Sunday, January 14, 2018

Being a trans pillar of respectability



I was reading the lesson in church today. It's something I love doing; I treat the bible passage as a script and perform it as if it were a part I was playing.

The role also involves doing the collection and standing at the door to greet people as they come in. I love doing this too. The people who come to my church - Augustine United on George IV Bridge [http://www.augustine.org.uk/] are so varied and so fascinating and so lovely it's the hugest pleasure to greet them.

And there is something incredibly liberating about being openly trans in a church. Because when I was forced to live as a boy, and then a man, I had to hide myself very firmly away. Because a church was somewhere where you were supposed to be good. And I knew I was terribly bad.

But this church is about becoming yourself.

I used to do the door in my first boarding school.

I certainly wasn't supposed to greet anybody. I had to stand in my school uniform with my hands behind my back and look solemn when everyone filed in. Then close the doors when the service began, and open them again when the service ended. And then stand in my grey shorts and blazer and shirt and tie, which I so hated wearing, while everyone filed out the door.

Services used to be such a torment when I was a child. You had to sit still and not fidget. Which was so hard, because everything was so unbearably dull.
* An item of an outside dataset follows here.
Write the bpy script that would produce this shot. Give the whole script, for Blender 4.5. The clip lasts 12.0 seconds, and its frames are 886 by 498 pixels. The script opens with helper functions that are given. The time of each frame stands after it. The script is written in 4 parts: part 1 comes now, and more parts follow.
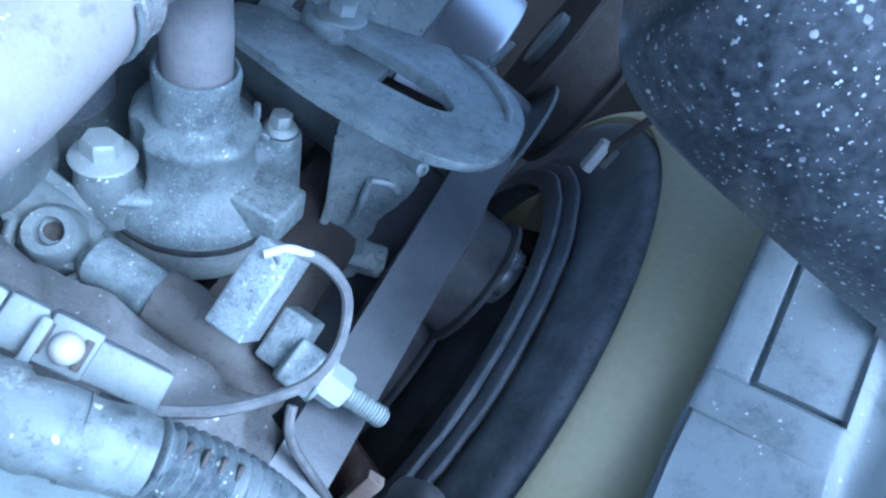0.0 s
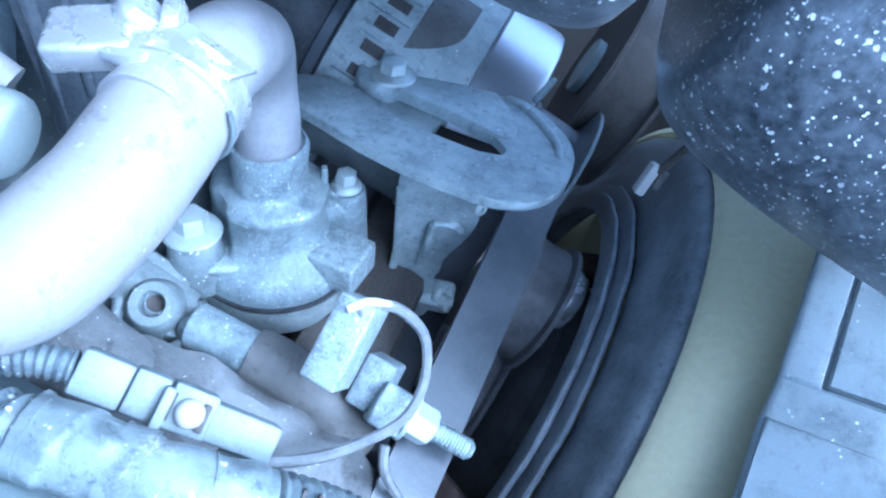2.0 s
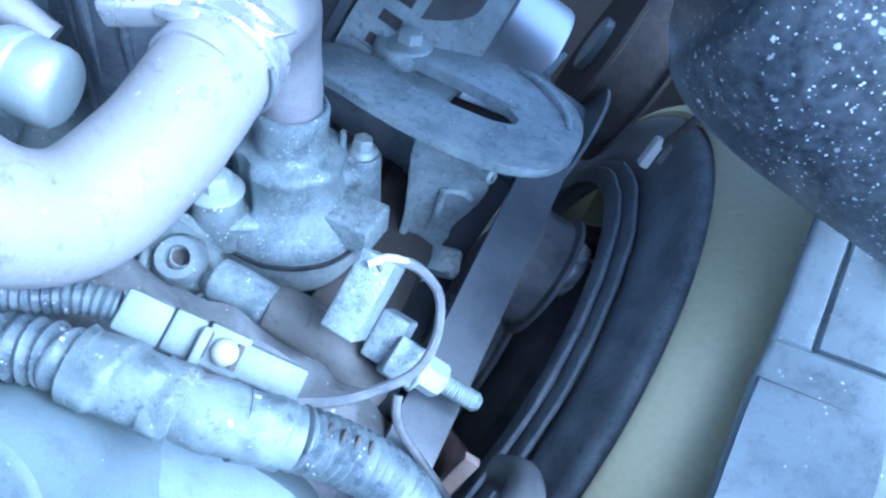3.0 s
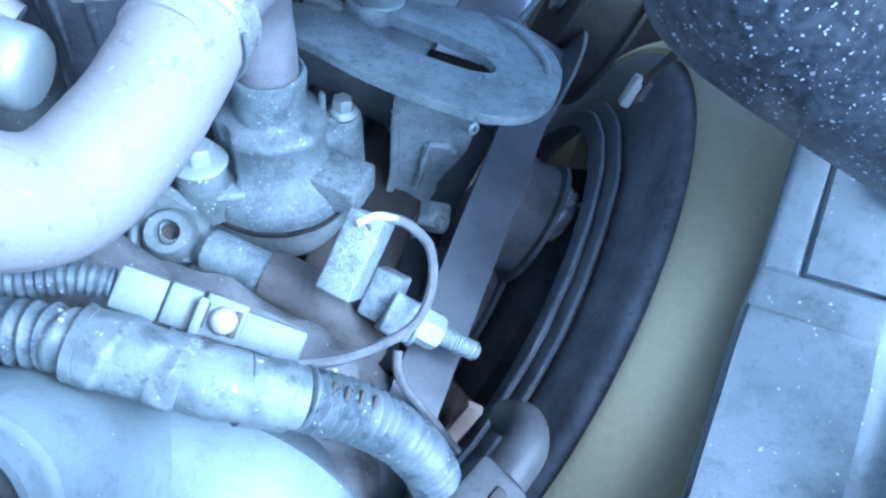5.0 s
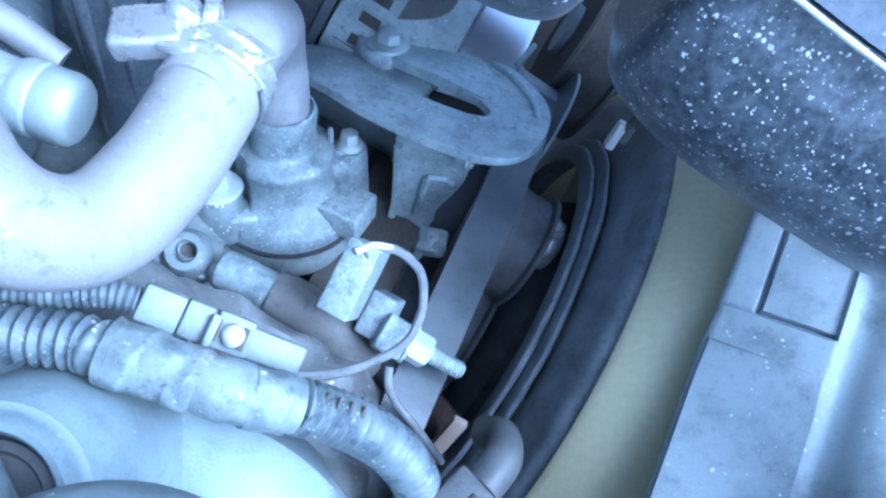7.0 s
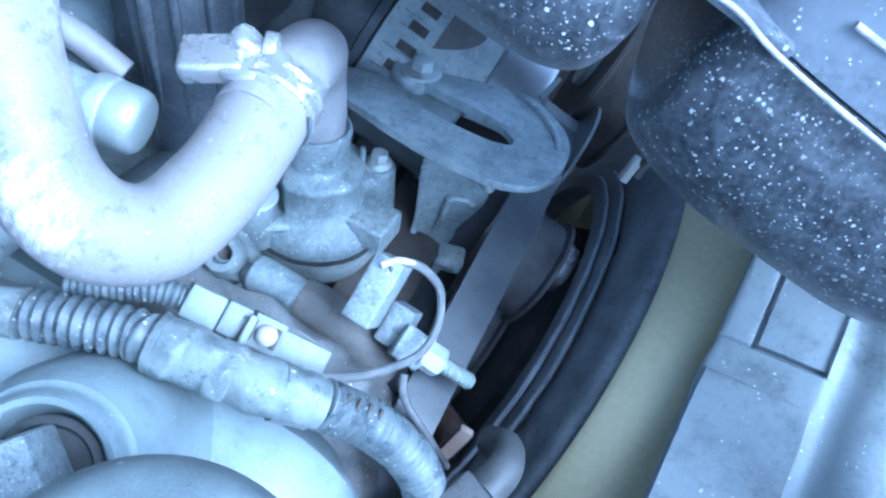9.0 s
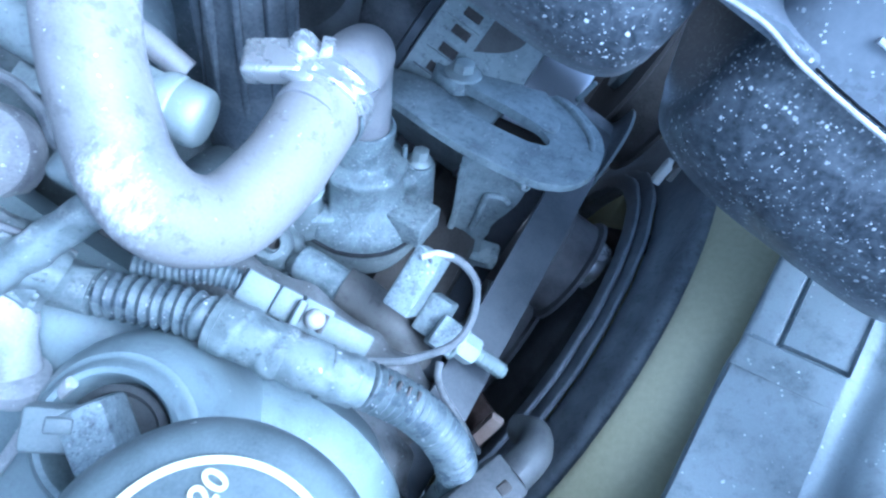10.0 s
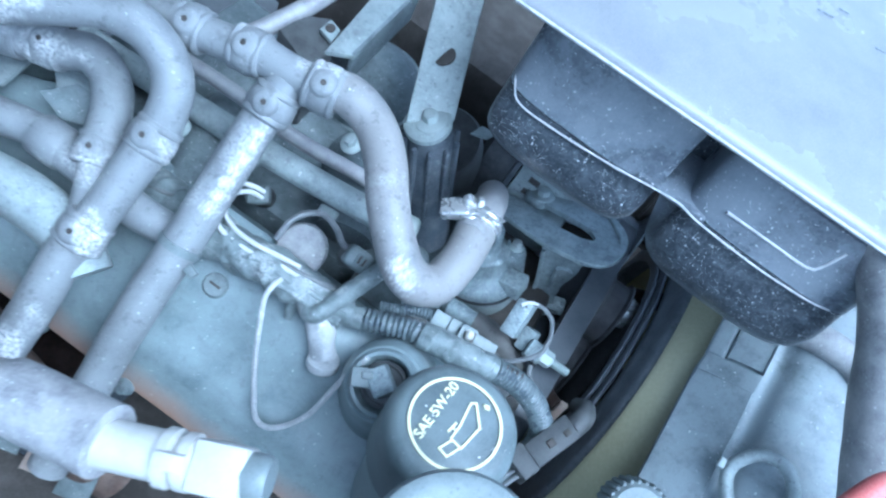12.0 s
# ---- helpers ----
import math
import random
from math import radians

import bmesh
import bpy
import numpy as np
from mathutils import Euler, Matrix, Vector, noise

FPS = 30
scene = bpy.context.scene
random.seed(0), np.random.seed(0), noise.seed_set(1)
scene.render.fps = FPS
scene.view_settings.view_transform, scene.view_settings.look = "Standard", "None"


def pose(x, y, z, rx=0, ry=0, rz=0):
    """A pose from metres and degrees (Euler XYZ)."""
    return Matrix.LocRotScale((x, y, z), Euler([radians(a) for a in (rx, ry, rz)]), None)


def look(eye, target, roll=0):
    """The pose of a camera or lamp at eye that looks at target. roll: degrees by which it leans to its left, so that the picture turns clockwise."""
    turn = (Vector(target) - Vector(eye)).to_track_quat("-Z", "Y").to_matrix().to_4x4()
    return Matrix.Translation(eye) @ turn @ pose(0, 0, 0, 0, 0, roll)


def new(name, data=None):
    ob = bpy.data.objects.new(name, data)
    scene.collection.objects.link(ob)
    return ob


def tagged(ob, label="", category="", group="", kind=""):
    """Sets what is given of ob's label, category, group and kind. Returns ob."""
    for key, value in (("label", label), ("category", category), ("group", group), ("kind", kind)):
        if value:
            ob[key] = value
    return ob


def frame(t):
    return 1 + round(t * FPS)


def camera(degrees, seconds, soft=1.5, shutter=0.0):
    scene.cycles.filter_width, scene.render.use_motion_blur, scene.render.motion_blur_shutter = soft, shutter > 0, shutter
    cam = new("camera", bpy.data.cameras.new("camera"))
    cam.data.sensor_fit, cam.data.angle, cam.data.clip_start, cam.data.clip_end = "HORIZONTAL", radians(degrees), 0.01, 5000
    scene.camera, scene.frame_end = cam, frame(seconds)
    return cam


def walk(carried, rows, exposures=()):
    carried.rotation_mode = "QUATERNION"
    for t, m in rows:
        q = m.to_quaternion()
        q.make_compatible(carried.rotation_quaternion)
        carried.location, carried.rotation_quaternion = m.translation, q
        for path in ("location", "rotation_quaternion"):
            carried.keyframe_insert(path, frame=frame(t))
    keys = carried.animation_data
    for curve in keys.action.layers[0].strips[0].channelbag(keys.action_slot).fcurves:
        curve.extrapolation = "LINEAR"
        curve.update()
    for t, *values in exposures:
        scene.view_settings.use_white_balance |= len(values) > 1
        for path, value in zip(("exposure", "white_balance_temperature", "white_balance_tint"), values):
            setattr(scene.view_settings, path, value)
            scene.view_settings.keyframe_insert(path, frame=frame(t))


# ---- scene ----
cam = camera(62.93, 12.0, soft=2.4, shutter=0.4)
# seconds, eye in metres, turn in degrees; x is the way the engine faces, y to the car's other side
ROWS = [
    (0, 0.0020, -0.0028, 1.3002, 34.64, -33.33, 22.01),
    (0.5, 0.0021, -0.0026, 1.2997, 35.39, -33.30, 21.10),
    (1, 0.0049, -0.0048, 1.2999, 36.65, -29.88, 18.65),
    (1.5, -0.0052, -0.0056, 1.3088, 37.04, -26.95, 19.29),
    (2, -0.0079, -0.0108, 1.3141, 37.40, -26.33, 19.80),
    (2.5, -0.0043, -0.0177, 1.3169, 36.82, -27.24, 20.85),
    (3, -0.0122, -0.0276, 1.3166, 35.41, -27.59, 20.85),
    (3.2, -0.0112, -0.0277, 1.3170, 35.38, -27.54, 20.36),
    (4.8, -0.0115, -0.0292, 1.3158, 34.07, -25.96, 16.41),
    (5, -0.0116, -0.0294, 1.3177, 33.97, -25.69, 16.34),
    (5.5, -0.0138, -0.0314, 1.3217, 33.81, -25.33, 16.48),
    (6, -0.0146, -0.0336, 1.3236, 33.86, -25.13, 17.07),
    (6.5, -0.0141, -0.0375, 1.3355, 33.71, -25.39, 17.64),
    (7, -0.0126, -0.0418, 1.3461, 34.03, -26.17, 18.80),
    (7.2, -0.0140, -0.0439, 1.3453, 33.95, -26.43, 19.32),
    (8.8, -0.0187, -0.0530, 1.3587, 33.13, -27.39, 22.63),
    (9, -0.0202, -0.0551, 1.3628, 33.10, -27.35, 22.88),
    (9.5, -0.0238, -0.0610, 1.3650, 32.77, -26.82, 24.02),
    (10, -0.0241, -0.0686, 1.3727, 31.73, -26.13, 25.68),
    (10.5, -0.0350, -0.1042, 1.4349, 30.68, -24.91, 27.26),
    (11, -0.0465, -0.1615, 1.5028, 31.43, -23.26, 29.20),
    (11.5, -0.0551, -0.1997, 1.5344, 32.80, -22.90, 30.74),
    (12, -0.0664, -0.2535, 1.5728, 34.63, -21.90, 29.42),
]
EXPOSURES = [(0.0, 1.58, 4130, 5), (1.0, 1.58, 4130, 5), (1.5, 1.63, 4090, 4), (2.0, 2.17, 4090, 5), (2.5, 2.02, 4010, 5), (5.5, 1.92, 4060, 6), (7.0, 1.94, 4060, 6), (9.0, 1.86, 4060, 4), (10.5, 1.75, 4110, 3), (11.2, 1.58, 4270, 0), (12.0, 1.26, 4370, -1)]
walk(cam, [(t, pose(*r)) for t, *r in ROWS], EXPOSURES)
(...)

And I couldn't join in the hymns, because I'd been told I couldn't sing, and was so profoundly ashamed of the sound of my voice.

And me not joining in while everyone else sang was somehow part of the profound isolation I felt in those days, me with my secret wish to be a girl that no-one must ever know about, and that made me, in my eyes, the most despicable creature ever to walk the earth.

Sometimes the vicar would tell us that God could see into our secret hearts and see all the sinfulness there, and that felt like a terrible threat.

We sang a psalm a bit like that this morning. But it was completely different. It was one of those passages that occur quite frequently even in the Old Testament that say it doesn't matter who we are, we are still known and accepted and loved.

And I joined in, because I could, and because this is somewhere I now belong.